Starbucks Proves Old Paper Coffee Cups Can Be Recycled
Although it’s commonly thought that it’s too difficult or expensive to remove the plastic lining to recycle old coffee cups or that coffee contamination is too problematic, Starbucks has proven it could be done.
In 2018 Starbucks sent 25 million old paper coffee cups to a paper mill in Wisconsin, where they were processed into recycled fiber and sent to another company to be made into paperboard for new cups. This was a pilot project Starbucks conducted to prove that old, used coffee cups could indeed be recycled into new cups.
There is a misconception that it is more expensive to recycle cups that other paper.

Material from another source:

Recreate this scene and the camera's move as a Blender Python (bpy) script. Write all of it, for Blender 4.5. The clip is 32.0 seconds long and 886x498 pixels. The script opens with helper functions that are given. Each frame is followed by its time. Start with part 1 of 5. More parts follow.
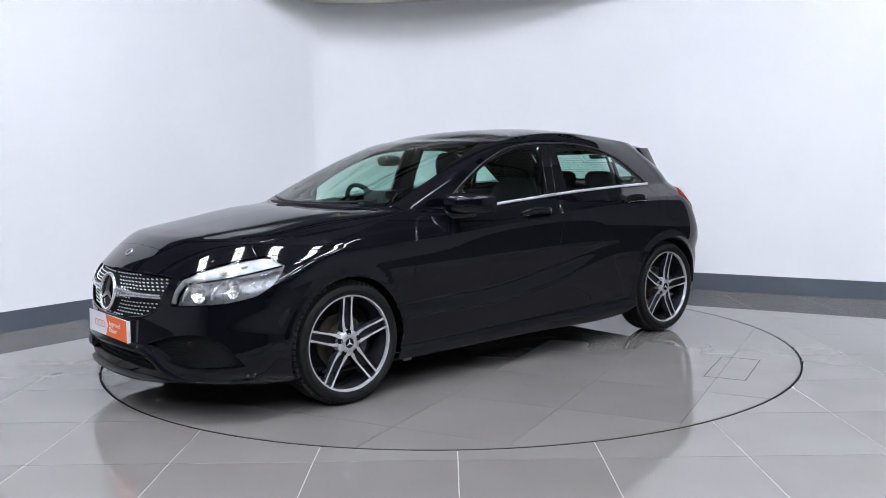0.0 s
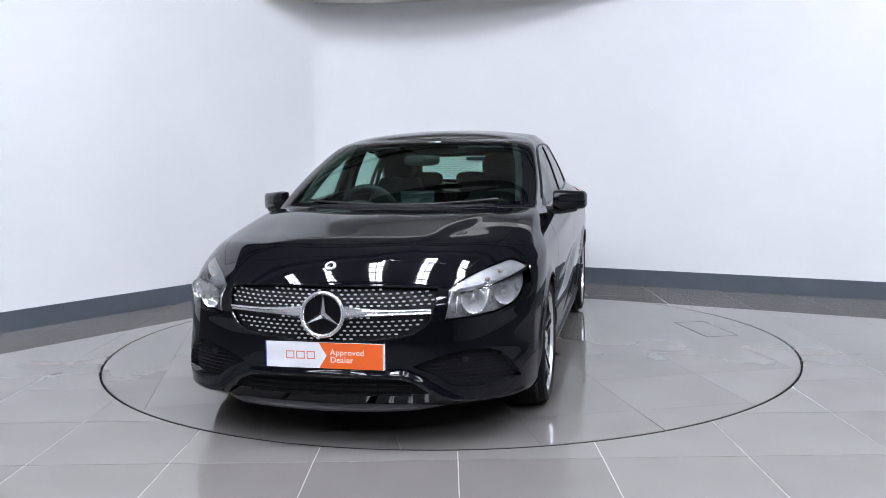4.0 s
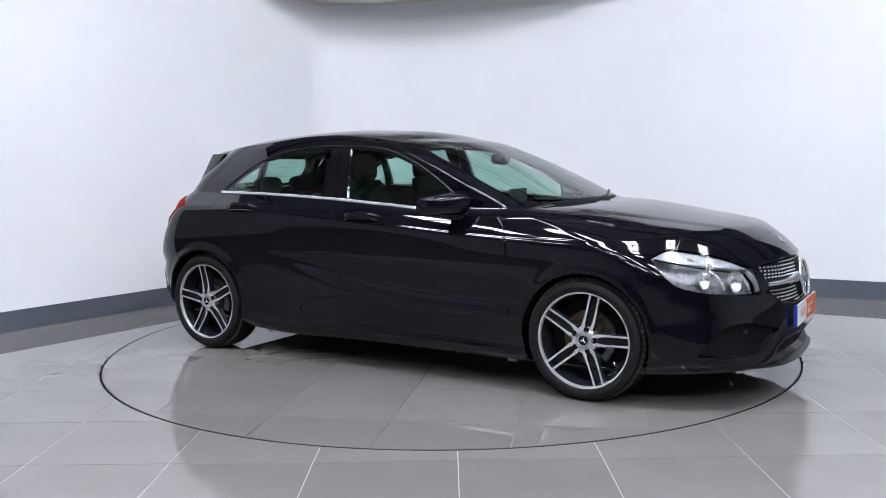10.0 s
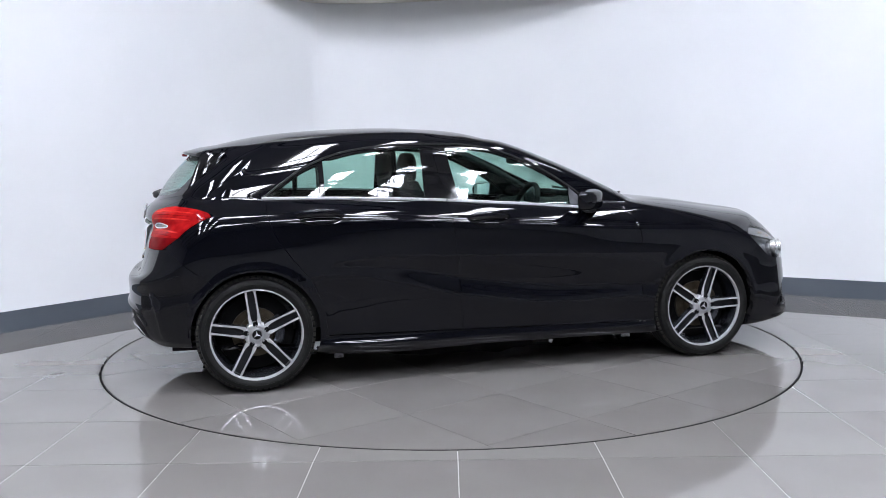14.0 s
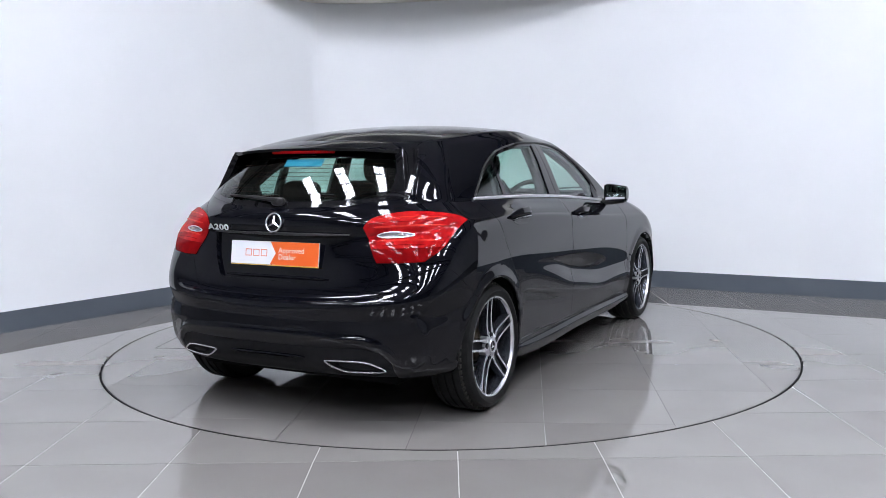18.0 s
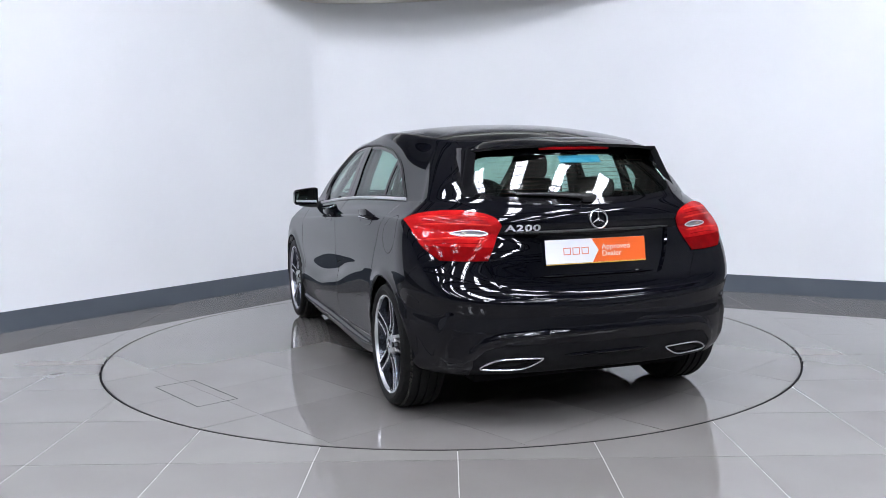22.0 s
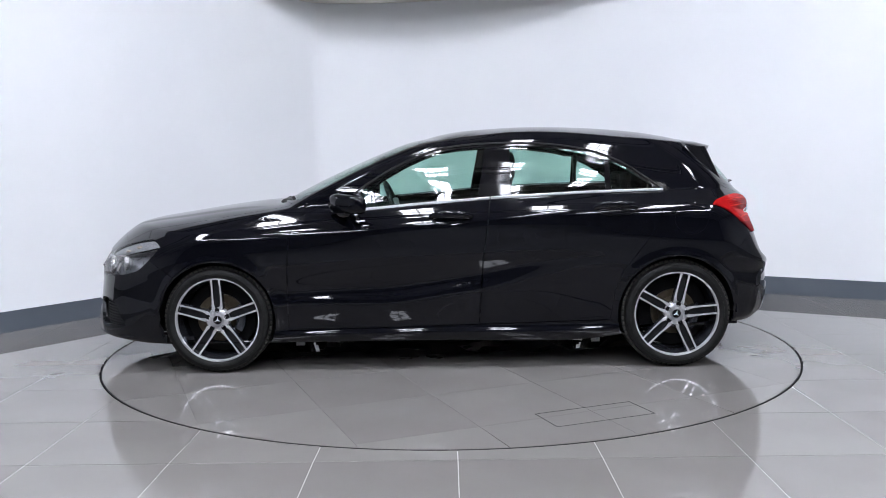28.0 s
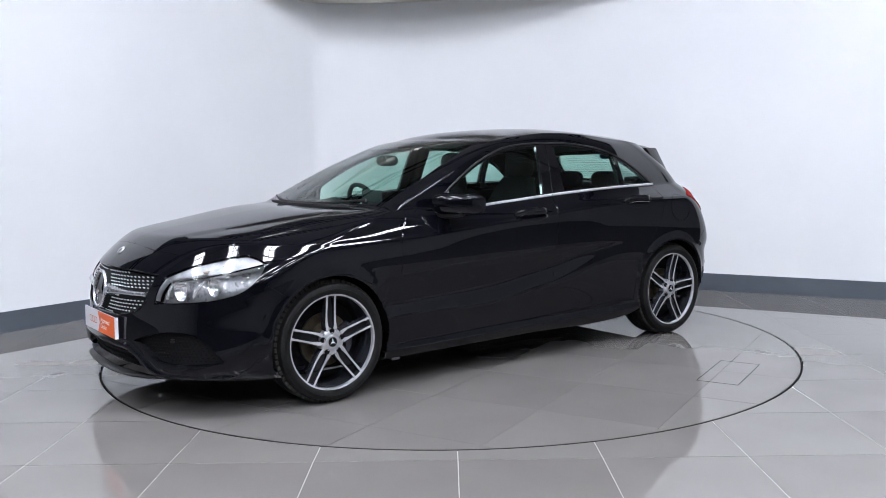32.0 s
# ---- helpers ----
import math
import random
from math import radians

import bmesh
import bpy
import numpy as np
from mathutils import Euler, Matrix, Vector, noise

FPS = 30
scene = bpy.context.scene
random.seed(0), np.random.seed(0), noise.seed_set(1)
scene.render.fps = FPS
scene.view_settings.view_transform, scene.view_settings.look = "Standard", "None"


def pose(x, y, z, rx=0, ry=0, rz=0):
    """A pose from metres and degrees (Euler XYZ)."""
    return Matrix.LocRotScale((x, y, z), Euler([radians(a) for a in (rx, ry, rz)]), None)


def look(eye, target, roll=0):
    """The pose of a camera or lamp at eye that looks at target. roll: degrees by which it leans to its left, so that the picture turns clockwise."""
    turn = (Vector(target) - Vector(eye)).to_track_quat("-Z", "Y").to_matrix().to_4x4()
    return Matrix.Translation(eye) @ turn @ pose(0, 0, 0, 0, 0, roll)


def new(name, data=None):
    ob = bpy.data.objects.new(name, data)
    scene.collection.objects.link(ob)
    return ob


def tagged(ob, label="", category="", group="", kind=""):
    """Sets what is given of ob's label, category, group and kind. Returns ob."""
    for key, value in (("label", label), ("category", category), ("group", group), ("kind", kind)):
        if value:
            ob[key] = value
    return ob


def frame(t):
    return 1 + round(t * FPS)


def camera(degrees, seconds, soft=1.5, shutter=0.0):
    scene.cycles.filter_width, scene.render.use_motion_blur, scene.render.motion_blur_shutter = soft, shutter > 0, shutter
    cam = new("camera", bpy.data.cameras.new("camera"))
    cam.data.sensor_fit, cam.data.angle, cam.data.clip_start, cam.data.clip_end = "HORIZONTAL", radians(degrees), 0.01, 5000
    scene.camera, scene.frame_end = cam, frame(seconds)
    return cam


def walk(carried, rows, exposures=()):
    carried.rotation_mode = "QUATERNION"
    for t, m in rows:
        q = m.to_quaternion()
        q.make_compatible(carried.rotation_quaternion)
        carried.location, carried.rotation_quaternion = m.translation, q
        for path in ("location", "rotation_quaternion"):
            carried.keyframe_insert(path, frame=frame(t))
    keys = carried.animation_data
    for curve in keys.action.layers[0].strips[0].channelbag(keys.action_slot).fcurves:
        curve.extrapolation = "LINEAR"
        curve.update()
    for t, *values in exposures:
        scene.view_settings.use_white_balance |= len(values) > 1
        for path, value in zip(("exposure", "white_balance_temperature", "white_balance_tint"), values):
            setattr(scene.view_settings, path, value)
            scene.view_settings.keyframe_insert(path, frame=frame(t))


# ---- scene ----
# camera: fixed on a stand at the edge of the bay
EYE = (0.0, -5.901, 1.258)
cam = camera(53.47, 32.0, soft=0.75)
SHOT = look(EYE, (EYE[0] - 0.06444, EYE[1] + 9.94474, EYE[2] - 1.04784), -0.871)
walk(cam, [(0.0, SHOT), (32.0, SHOT)], exposures=[(0.0, 0.0), (32.0, 0.0)])

# ---- light ----
world = bpy.data.worlds.new("hall_air")
world.use_nodes = True
scene.world = world
world.node_tree.nodes["Background"].inputs[0].default_value = (0.75, 0.85, 1.0, 1)
world.node_tree.nodes["Background"].inputs[1].default_value = 0.12


ROOF_Z = 6.4
# long roof lights of the hall: translucent strips between the trusses
STRIPS = [(-4.5 + 1.85 * k, -2.8 - 4.2 * j, 0.50, 2.8) for j in range(3) for k in range(6)]

# ---- materials ----


def mat(name, colour=(0.5, 0.5, 0.5), rough=0.5, metal=0.0, **kw):
    m = bpy.data.materials.new(name)
    m.use_nodes = True
    b = m.node_tree.nodes["Principled BSDF"]
    b.inputs["Base Color"].default_value = (*colour, 1)
    b.inputs["Roughness"].default_value = rough
    b.inputs["Metallic"].default_value = metal
    for key, value in kw.items():
        b.inputs[key.replace("_", " ")].default_value = value
    return m


def node(m, kind, **kw):
    n = m.node_tree.nodes.new(kind)
    for key, value in kw.items():
        n.inputs[key.replace("_", " ")].default_value = value
    return n


def wire(m, a, ai, b, bi):
    m.node_tree.links.new(a.outputs[ai], b.inputs[bi])


def pbsdf(m):
    return m.node_tree.nodes["Principled BSDF"]


def vary(m, c0, c1, scale, detail=4.0, coords="Object", rough=None, bump=0.0, bump_scale=None):
    """Mottle a material between two colours, with a second finer scale, optional roughness range and relief."""
    tc = m.node_tree.nodes.new("ShaderNodeTexCoord")
    n1 = node(m, "ShaderNodeTexNoise", Scale=scale, Detail=detail)
    wire(m, tc, coords, n1, "Vector")
    ramp = m.node_tree.nodes.new("ShaderNodeValToRGB")
    ramp.color_ramp.elements[0].position, ramp.color_ramp.elements[1].position = 0.3, 0.7
    ramp.color_ramp.elements[0].color, ramp.color_ramp.elements[1].color = (*c0, 1), (*c1, 1)
    wire(m, n1, "Fac", ramp, "Fac")
    wire(m, ramp, "Color", pbsdf(m), "Base Color")
    n2 = node(m, "ShaderNodeTexNoise", Scale=bump_scale or scale * 9, Detail=3.0)
    wire(m, tc, coords, n2, "Vector")
    if rough:
        mr = m.node_tree.nodes.new("ShaderNodeMapRange")
        mr.inputs["To Min"].default_value, mr.inputs["To Max"].default_value = rough
        wire(m, n2, "Fac", mr, "Value")
        wire(m, mr, "Result", pbsdf(m), "Roughness")
    if bump:
        bp = node(m, "ShaderNodeBump", Strength=bump, Distance=0.01)
        wire(m, n2, "Fac", bp, "Height")
        wire(m, bp, "Normal", pbsdf(m), "Normal")
    return m


def glow(name, colour, strength):
    m = mat(name, (0.8, 0.8, 0.8), 0.4)
    pbsdf(m).inputs["Emission Color"].default_value = (*colour, 1)
    pbsdf(m).inputs["Emission Strength"].default_value = strength
    return m


def pane(name, tint, gloss=0.02, ior=1.5):
    """Thin coated glass: tinted see-through with a mirror film by Fresnel."""
    m = bpy.data.materials.new(name)
    m.use_nodes = True
    nt = m.node_tree
    nt.nodes.remove(nt.nodes["Principled BSDF"])
    tr = nt.nodes.new("ShaderNodeBsdfTransparent")
    tr.inputs[0].default_value = (*tint, 1)
    gl = nt.nodes.new("ShaderNodeBsdfGlossy")
    gl.inputs["Roughness"].default_value = gloss
    lw = nt.nodes.new("ShaderNodeLayerWeight")
    lw.inputs[0].default_value = 0.5
    pw = nt.nodes.new("ShaderNodeMath")
    pw.operation, pw.inputs[1].default_value = "POWER", 5.0
    wire(m, lw, "Facing", pw, 0)
    fr = nt.nodes.new("ShaderNodeMapRange")
    fr.inputs["To Min"].default_value, fr.inputs["To Max"].default_value = 2 * ((ior - 1) / (ior + 1)) ** 2, 1.0
    wire(m, pw, 0, fr, 0)
    mx = nt.nodes.new("ShaderNodeMixShader")
    wire(m, fr, 0, mx, 0)
    wire(m, tr, 0, mx, 1)
    wire(m, gl, 0, mx, 2)
    wire(m, mx, 0, nt.nodes["Material Output"], 0)
    return m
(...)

But coffee cups could actually yield a higher-quality fiber.
Fast Company News headquartered in New York City, N.Y., USA, had more details in their Nov. 26, 2018 report:
Earlier this year, Starbucks sent 18 truckloads of old paper cups to a paper mill in Wisconsin to prove a point: Contrary to a widespread myth, paper coffee cups can be recycled cost-effectively. The cups–25 million in total, from excess inventory that the coffee chain otherwise would have sent to landfill–were processed at the mill. Then the recycled fiber was sent to another partner to be incorporated into paperboard for new Starbucks cups.
The pilot project was a way to "demonstrate that a coffee cup can be turned back into a coffee cup," said Jay Hunsberger, VP of sales for North America from Sustana, the mill that recycled the old cups. At the mill, the cups were mixed with water and ground into a pulp with a seven-foot-tall corkscrew to begin to separate the plastic lining that helps keep coffee cups from getting soggy. The fibers were screened and washed to finish the separation, then made into sheets and sent to WestRock, a packaging company, to be made into paperboard. At a third company, Seda, the board was printed with the Starbucks logo and shaped into new cups.